Below is a listing to transcribe in full and exactly; keep the pictures out.

━━━ STORED DATA

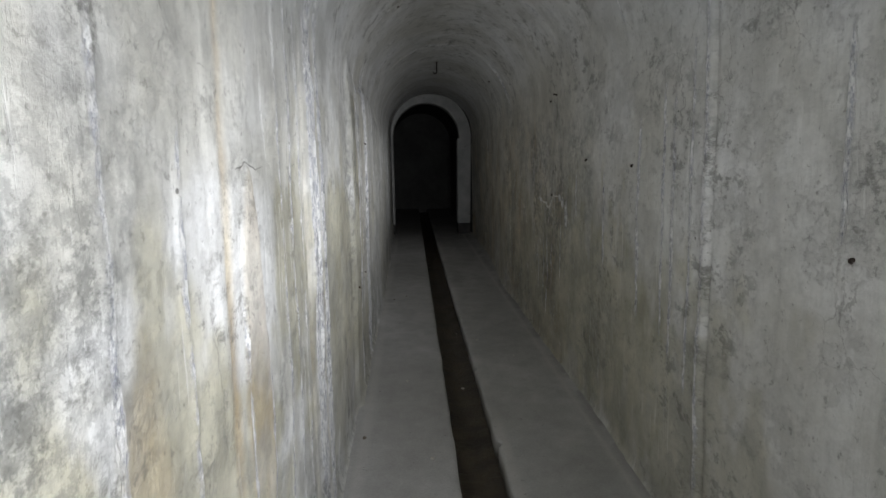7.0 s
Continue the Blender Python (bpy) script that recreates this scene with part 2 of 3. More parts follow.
    tall = calc(t, "ADD", tall, both(both(attribute(t, "ochre").outputs["Fac"], n(38, (0.8, 0.8, 1), detail=2, low=0.35, high=0.65, shift=95)), 0.7))
    t.links.new(tall, b1.inputs["Height"])
    t.links.new(both(calc(t, "ADD", fine, both(mottle, 0.6)), calc(t, "MULTIPLY_ADD", flow, 0.7, 0.3)), b2.inputs["Height"])
    t.links.new(b1.outputs[0], b2.inputs["Normal"])
    t.links.new(b2.outputs[0], p.inputs["Normal"])
    return m


def floor_material():
    m, t, p = nodes_of("cement_floor")
    wide = noisy(t, 1.1, (1, 0.6, 1), detail=6, low=0.36, high=0.64)
    mid = noisy(t, 6, (1, 0.8, 1), detail=8, rough=0.7, low=0.35, high=0.65, shift=4)
    fine = noisy(t, 90, detail=6, rough=0.7, low=0.3, high=0.7, shift=7)
    spot = noisy(t, 24, detail=4, low=0.68, high=0.74, shift=9)
    body = mixed(t, wide, (0.33, 0.325, 0.31), (0.46, 0.455, 0.445))
    body = mixed(t, calc(t, "MULTIPLY", mid, 0.45), body, (0.25, 0.245, 0.23))
    body = mixed(t, attribute(t, "white").outputs["Fac"], body, (0.52, 0.51, 0.48))
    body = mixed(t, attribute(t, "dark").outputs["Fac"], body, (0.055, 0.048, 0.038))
    body = mixed(t, calc(t, "MULTIPLY", spot, 0.6), body, (0.10, 0.095, 0.085))
    body = mixed(t, 0.3, body, mixed(t, fine, (0.2, 0.2, 0.2), (0.8, 0.8, 0.8)), "SOFT_LIGHT")
    t.links.new(body, p.inputs["Base Color"])
    t.links.new(calc(t, "MULTIPLY_ADD", mid, 0.25, 0.5), p.inputs["Roughness"])
    b = add(t, "ShaderNodeBump", Strength=0.4, Distance=0.002)
    t.links.new(calc(t, "ADD", mid, fine), b.inputs["Height"])
    t.links.new(b.outputs[0], p.inputs["Normal"])
    return m


def rough_material(name, a, b, rough=0.7, scale=12, metal=0.0, bump=0.003):
    m, t, p = nodes_of(name)
    big = noisy(t, scale, detail=6, low=0.35, high=0.65)
    small = noisy(t, scale * 8, detail=6, rough=0.7, low=0.3, high=0.7, shift=5)
    body = mixed(t, big, a, b)
    body = mixed(t, 0.35, body, mixed(t, small, (0.2, 0.2, 0.2), (0.8, 0.8, 0.8)), "SOFT_LIGHT")
    t.links.new(body, p.inputs["Base Color"])
    t.links.new(calc(t, "MULTIPLY_ADD", small, 0.25, rough - 0.12), p.inputs["Roughness"])
    p.inputs["Metallic"].default_value = metal
    n = add(t, "ShaderNodeBump", Strength=0.6, Distance=bump)
    t.links.new(calc(t, "ADD", big, small), n.inputs["Height"])
    t.links.new(n.outputs[0], p.inputs["Normal"])
    return m


WALL = wall_material("seeping_whitewash")
FLOOR = floor_material()
SILT = rough_material("wet_silt", (0.022, 0.017, 0.011), (0.075, 0.058, 0.036), 0.42, 7, bump=0.006)
PAINT = rough_material("painted_concrete", (0.34, 0.345, 0.34), (0.48, 0.485, 0.47), 0.6, 5)
DARK_CONCRETE = rough_material("damp_concrete", (0.022, 0.021, 0.019), (0.05, 0.047, 0.042), 0.6, 9)
RUST = rough_material("rusted_iron", (0.025, 0.019, 0.016), (0.07, 0.042, 0.028), 0.75, 40, 0.4, 0.001)
CLAY = rough_material("brown_plug", (0.15, 0.115, 0.06), (0.26, 0.21, 0.13), 0.75, 30)
FLAKE = rough_material("plaster_flake", (0.45, 0.43, 0.37), (0.62, 0.60, 0.55), 0.7, 20)
TWIG = rough_material("dry_crumb", (0.10, 0.08, 0.06), (0.22, 0.19, 0.15), 0.8, 30)

# ---- plan ----
LEFT, RIGHT, SPRING = -0.445, 0.925, 1.87
MID, RADIUS = (LEFT + RIGHT) / 2, (RIGHT - LEFT) / 2
ARCH = math.pi * RADIUS
GIRTH = 2 * SPRING + ARCH
BACK, PORTAL, PORTAL_BACK, END = -3.0, 16.70, 17.05, 22.7
JOINTS = (2.45, 6.72, 11.25, 15.6)


def along_y():
    """Stations along the tunnel, close where the walk passes."""
    return np.concatenate([np.arange(BACK, -0.4, 0.08), np.arange(-0.4, 11.6, 0.0105), np.arange(11.6, PORTAL, 0.04), [PORTAL]])


LIP = [(8.2, 2.02), (8.8, 1.90), (9.65, 1.92), (10.1, 1.93), (10.6, 1.80), (11.3, 1.78), (12.4, 1.6), (13.3, 1.45), (14.2, 1.3)]
SHELF = [(-0.6, 1.24), (0.0, 1.17), (0.25, 1.13), (0.6, 1.07), (0.8, 1.11), (1.05, 1.12), (1.3, 1.03), (1.5, 1.0), (2.1, 1.0), (2.42, 1.14)]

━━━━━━

> [SOLUTION BELOW]
7.0 s
Continue the Blender Python (bpy) script that recreates this scene with part 2 of 3. More parts follow.
    tall = calc(t, "ADD", tall, both(both(attribute(t, "ochre").outputs["Fac"], n(38, (0.8, 0.8, 1), detail=2, low=0.35, high=0.65, shift=95)), 0.7))
    t.links.new(tall, b1.inputs["Height"])
    t.links.new(both(calc(t, "ADD", fine, both(mottle, 0.6)), calc(t, "MULTIPLY_ADD", flow, 0.7, 0.3)), b2.inputs["Height"])
    t.links.new(b1.outputs[0], b2.inputs["Normal"])
    t.links.new(b2.outputs[0], p.inputs["Normal"])
    return m


def floor_material():
    m, t, p = nodes_of("cement_floor")
    wide = noisy(t, 1.1, (1, 0.6, 1), detail=6, low=0.36, high=0.64)
    mid = noisy(t, 6, (1, 0.8, 1), detail=8, rough=0.7, low=0.35, high=0.65, shift=4)
    fine = noisy(t, 90, detail=6, rough=0.7, low=0.3, high=0.7, shift=7)
    spot = noisy(t, 24, detail=4, low=0.68, high=0.74, shift=9)
    body = mixed(t, wide, (0.33, 0.325, 0.31), (0.46, 0.455, 0.445))
    body = mixed(t, calc(t, "MULTIPLY", mid, 0.45), body, (0.25, 0.245, 0.23))
    body = mixed(t, attribute(t, "white").outputs["Fac"], body, (0.52, 0.51, 0.48))
    body = mixed(t, attribute(t, "dark").outputs["Fac"], body, (0.055, 0.048, 0.038))
    body = mixed(t, calc(t, "MULTIPLY", spot, 0.6), body, (0.10, 0.095, 0.085))
    body = mixed(t, 0.3, body, mixed(t, fine, (0.2, 0.2, 0.2), (0.8, 0.8, 0.8)), "SOFT_LIGHT")
    t.links.new(body, p.inputs["Base Color"])
    t.links.new(calc(t, "MULTIPLY_ADD", mid, 0.25, 0.5), p.inputs["Roughness"])
    b = add(t, "ShaderNodeBump", Strength=0.4, Distance=0.002)
    t.links.new(calc(t, "ADD", mid, fine), b.inputs["Height"])
    t.links.new(b.outputs[0], p.inputs["Normal"])
    return m


def rough_material(name, a, b, rough=0.7, scale=12, metal=0.0, bump=0.003):
    m, t, p = nodes_of(name)
    big = noisy(t, scale, detail=6, low=0.35, high=0.65)
    small = noisy(t, scale * 8, detail=6, rough=0.7, low=0.3, high=0.7, shift=5)
    body = mixed(t, big, a, b)
    body = mixed(t, 0.35, body, mixed(t, small, (0.2, 0.2, 0.2), (0.8, 0.8, 0.8)), "SOFT_LIGHT")
    t.links.new(body, p.inputs["Base Color"])
    t.links.new(calc(t, "MULTIPLY_ADD", small, 0.25, rough - 0.12), p.inputs["Roughness"])
    p.inputs["Metallic"].default_value = metal
    n = add(t, "ShaderNodeBump", Strength=0.6, Distance=bump)
    t.links.new(calc(t, "ADD", big, small), n.inputs["Height"])
    t.links.new(n.outputs[0], p.inputs["Normal"])
    return m


WALL = wall_material("seeping_whitewash")
FLOOR = floor_material()
SILT = rough_material("wet_silt", (0.022, 0.017, 0.011), (0.075, 0.058, 0.036), 0.42, 7, bump=0.006)
PAINT = rough_material("painted_concrete", (0.34, 0.345, 0.34), (0.48, 0.485, 0.47), 0.6, 5)
DARK_CONCRETE = rough_material("damp_concrete", (0.022, 0.021, 0.019), (0.05, 0.047, 0.042), 0.6, 9)
RUST = rough_material("rusted_iron", (0.025, 0.019, 0.016), (0.07, 0.042, 0.028), 0.75, 40, 0.4, 0.001)
CLAY = rough_material("brown_plug", (0.15, 0.115, 0.06), (0.26, 0.21, 0.13), 0.75, 30)
FLAKE = rough_material("plaster_flake", (0.45, 0.43, 0.37), (0.62, 0.60, 0.55), 0.7, 20)
TWIG = rough_material("dry_crumb", (0.10, 0.08, 0.06), (0.22, 0.19, 0.15), 0.8, 30)

# ---- plan ----
LEFT, RIGHT, SPRING = -0.445, 0.925, 1.87
MID, RADIUS = (LEFT + RIGHT) / 2, (RIGHT - LEFT) / 2
ARCH = math.pi * RADIUS
GIRTH = 2 * SPRING + ARCH
BACK, PORTAL, PORTAL_BACK, END = -3.0, 16.70, 17.05, 22.7
JOINTS = (2.45, 6.72, 11.25, 15.6)


def along_y():
    """Stations along the tunnel, close where the walk passes."""
    return np.concatenate([np.arange(BACK, -0.4, 0.08), np.arange(-0.4, 11.6, 0.0105), np.arange(11.6, PORTAL, 0.04), [PORTAL]])


LIP = [(8.2, 2.02), (8.8, 1.90), (9.65, 1.92), (10.1, 1.93), (10.6, 1.80), (11.3, 1.78), (12.4, 1.6), (13.3, 1.45), (14.2, 1.3)]
SHELF = [(-0.6, 1.24), (0.0, 1.17), (0.25, 1.13), (0.6, 1.07), (0.8, 1.11), (1.05, 1.12), (1.3, 1.03), (1.5, 1.0), (2.1, 1.0), (2.42, 1.14)]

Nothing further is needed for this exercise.